1989: The Postmodernist Awakening and the Cultural Revolution Complex

Jian Guo, University of Wisconsin, Whitewater

In the wake of the democracy movement and its suppression by the government in 1989, a critical assessment was in order from the Chinese intellectuals strongly interested in postmodernism. They considered the "Tian’anmen Incident" to be the tragic end of a misguided quest for the Enlightenment modernity that dominated China’s cultural scene in the entire 1980s. In this view, 1989 signified at once a drastic break from the "cultural fever" of the past decade and a celebrated outset of the "Post-New Era" liberated from modernist illusions, and the significance of the year was compared to that of 1968 in the West, the moment of inception for various postmodernist theories.

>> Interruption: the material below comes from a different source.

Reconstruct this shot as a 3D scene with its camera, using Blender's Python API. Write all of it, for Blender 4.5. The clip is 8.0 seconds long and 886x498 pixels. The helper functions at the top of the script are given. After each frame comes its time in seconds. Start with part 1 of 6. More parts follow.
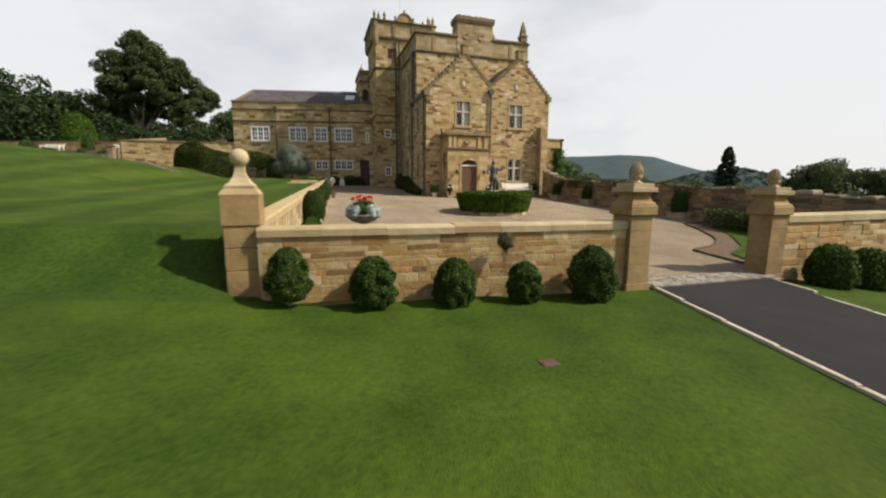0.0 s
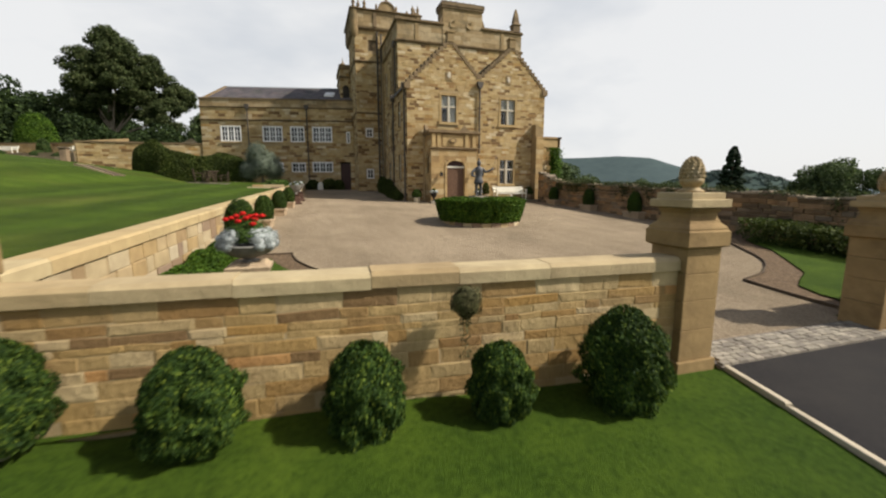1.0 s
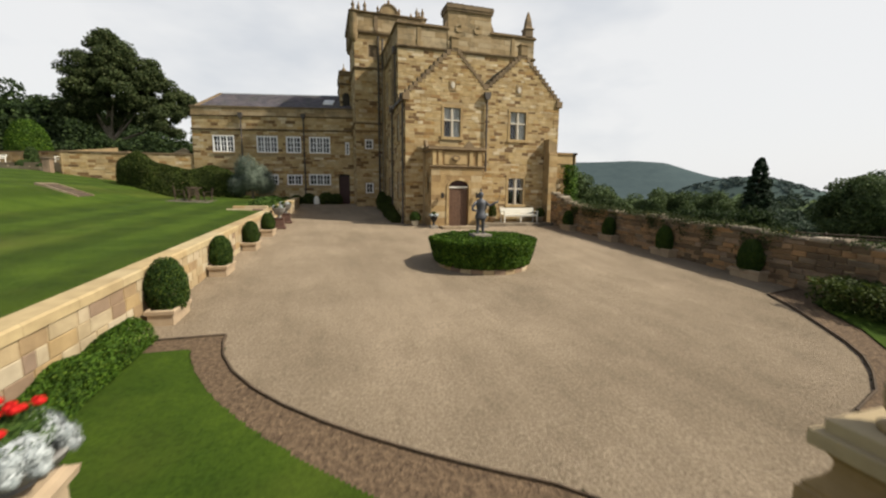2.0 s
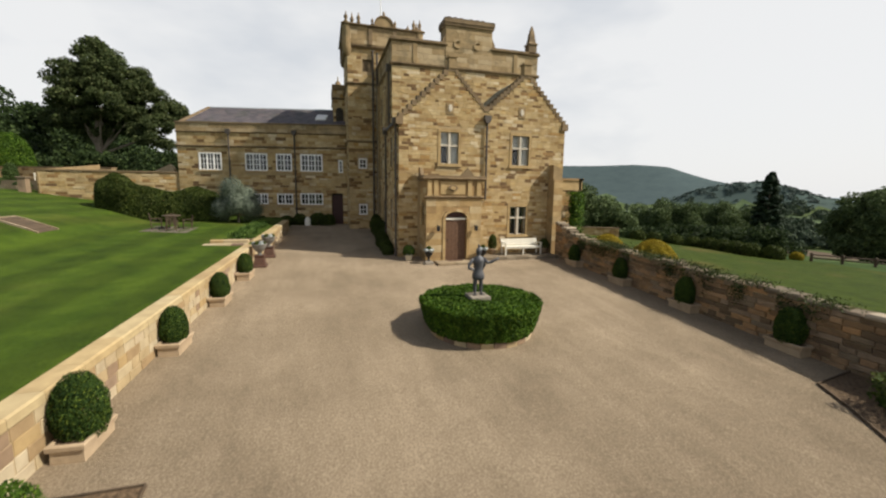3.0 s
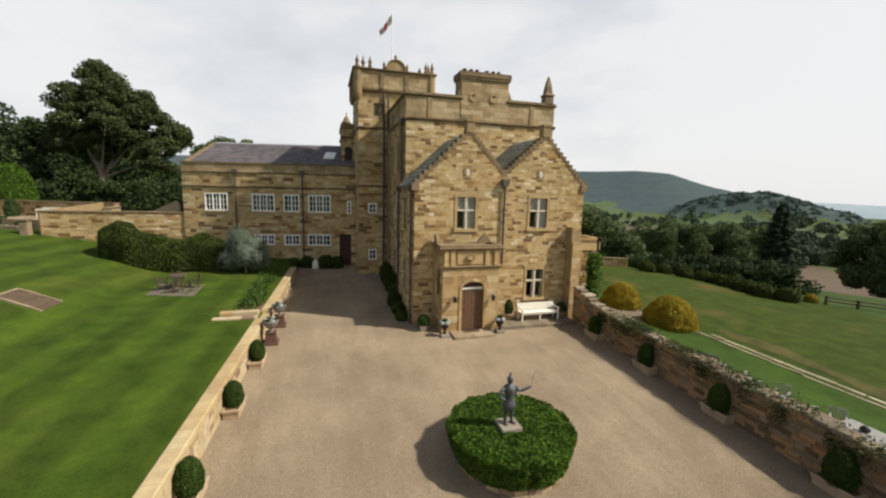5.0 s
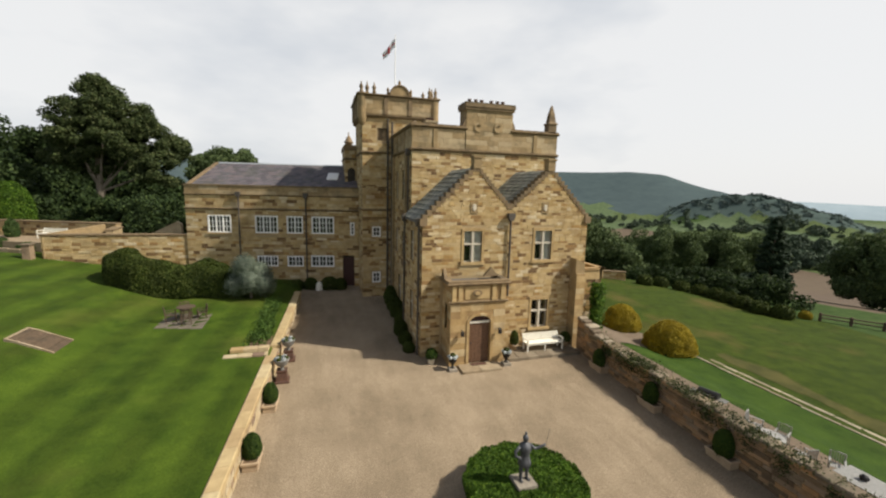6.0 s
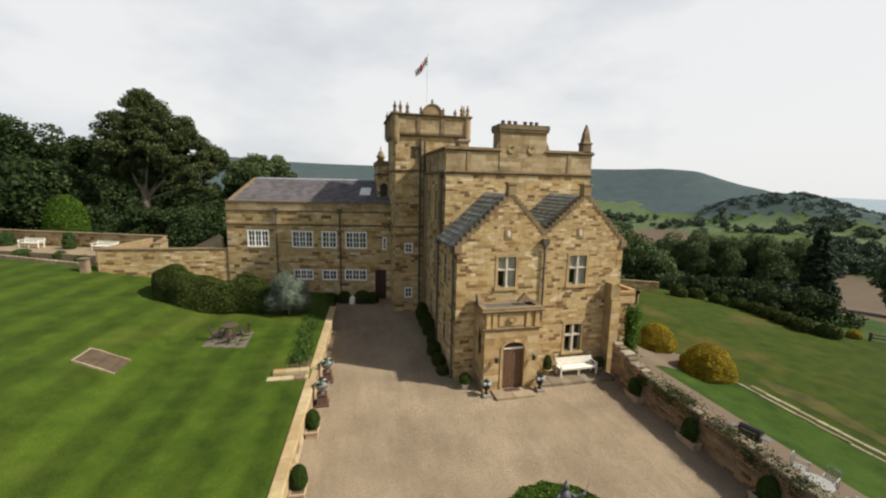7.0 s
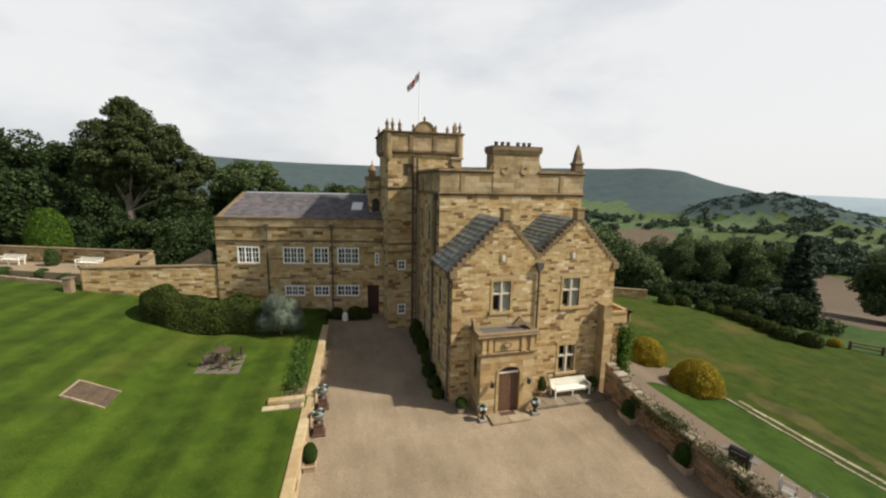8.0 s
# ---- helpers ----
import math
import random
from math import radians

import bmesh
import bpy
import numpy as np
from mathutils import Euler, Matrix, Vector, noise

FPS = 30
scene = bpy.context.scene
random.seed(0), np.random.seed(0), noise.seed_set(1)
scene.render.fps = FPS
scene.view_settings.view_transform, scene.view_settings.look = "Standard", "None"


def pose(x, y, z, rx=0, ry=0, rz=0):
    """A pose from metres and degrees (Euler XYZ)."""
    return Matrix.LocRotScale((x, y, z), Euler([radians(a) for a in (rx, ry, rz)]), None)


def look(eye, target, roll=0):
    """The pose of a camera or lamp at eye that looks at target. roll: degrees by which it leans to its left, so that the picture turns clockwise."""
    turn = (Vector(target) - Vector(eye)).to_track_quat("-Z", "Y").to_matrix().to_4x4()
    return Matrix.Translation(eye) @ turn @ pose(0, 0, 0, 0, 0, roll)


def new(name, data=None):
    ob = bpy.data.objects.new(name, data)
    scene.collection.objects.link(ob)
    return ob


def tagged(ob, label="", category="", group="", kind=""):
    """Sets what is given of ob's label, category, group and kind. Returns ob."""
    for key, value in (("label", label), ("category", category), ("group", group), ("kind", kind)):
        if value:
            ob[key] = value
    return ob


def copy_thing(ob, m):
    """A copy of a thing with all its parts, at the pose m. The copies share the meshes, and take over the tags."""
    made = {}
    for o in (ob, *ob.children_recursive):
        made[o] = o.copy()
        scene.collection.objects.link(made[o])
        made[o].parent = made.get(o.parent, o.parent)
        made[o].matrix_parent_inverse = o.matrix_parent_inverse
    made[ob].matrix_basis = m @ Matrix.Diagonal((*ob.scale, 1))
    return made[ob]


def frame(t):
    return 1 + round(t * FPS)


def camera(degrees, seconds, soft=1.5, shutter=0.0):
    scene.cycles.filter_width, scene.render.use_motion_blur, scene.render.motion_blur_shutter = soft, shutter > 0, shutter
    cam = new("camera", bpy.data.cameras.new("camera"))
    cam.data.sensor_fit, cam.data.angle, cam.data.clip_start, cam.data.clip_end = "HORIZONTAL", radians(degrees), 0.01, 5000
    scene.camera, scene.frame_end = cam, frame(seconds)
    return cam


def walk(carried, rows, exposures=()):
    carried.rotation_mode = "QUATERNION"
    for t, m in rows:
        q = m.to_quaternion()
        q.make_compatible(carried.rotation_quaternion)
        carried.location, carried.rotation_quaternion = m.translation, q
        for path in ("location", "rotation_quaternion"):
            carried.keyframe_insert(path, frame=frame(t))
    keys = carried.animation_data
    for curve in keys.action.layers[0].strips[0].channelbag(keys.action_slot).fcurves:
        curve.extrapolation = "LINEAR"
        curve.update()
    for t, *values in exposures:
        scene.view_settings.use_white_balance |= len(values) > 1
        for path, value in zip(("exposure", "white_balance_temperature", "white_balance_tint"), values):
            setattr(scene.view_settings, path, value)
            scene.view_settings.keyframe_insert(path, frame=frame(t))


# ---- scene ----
cam = camera(95.0, 8.0, soft=2.2, shutter=0.3)
EXPO = (0.31,)
PATH = [
    (0, (-0.004, -2.768, 2.33), (0.586, -0.882, 2.022), 0.3),
    (0.5, (0.897, -1.33, 2.285), (1.506, 0.551, 1.987), 0.4),
    (1, (1.695, -0.016, 2.439), (2.299, 1.867, 2.142), -0.0),
    (1.5, (2.38, 1.231, 2.888), (2.95, 3.126, 2.595), 0.2),
    (3, (3.739, 4.138, 5.057), (4.292, 6.038, 4.774), 0.8),
    (3.5, (3.808, 4.724, 5.806), (4.357, 6.627, 5.527), 1.0),
    (4, (3.737, 5.087, 6.677), (4.27, 6.993, 6.392), 1.2),
    (4.5, (3.496, 5.308, 7.467), (4.036, 7.213, 7.183), 1.3),
    (6, (2.562, 5.599, 10.1), (3.142, 7.49, 9.808), 1.4),
    (6.5, (2.254, 5.666, 10.867), (2.77, 7.574, 10.562), 1.3),
    (7, (2.054, 5.729, 11.611), (2.517, 7.649, 11.296), 1.2),
    (7.5, (1.846, 5.884, 12.261), (2.33, 7.798, 11.943), 1.2),
    (8, (1.735, 6.001, 12.954), (2.254, 7.905, 12.63), 1.1),
]
walk(cam, [(t, look(eye, target, roll)) for t, eye, target, roll in PATH],
     exposures=[(0.0, EXPO[0]), (8.0, EXPO[0])])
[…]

In my presentation I intend to question this postmodernist assessment of 1989, especially in regard to the repressed political memory in the current "new theoretical trend": the tremendous influence of China’s Cultural Revolution on Western postmodernist theories in the late 1960s seems to be conveniently forgotten, and the fact that Chinese intellectuals’ renewed interest in the Enlightenment ideals in the 1980s was part and parcel of a critical reaction to the Cultural Revolution is almost completely ignored. I will argue that a genuine critique of the Cultural Revolution will help us recognize the values of modernity (as defined in the May Fourth New Cultural Movement of 1919 and reflected upon in the 1980s) in contemporary China and that considering the connection of Western postmodernism with China’s Cultural Revolution, an uncritical reception of postmodernist theories may lead to unexpected and undesired conclusions.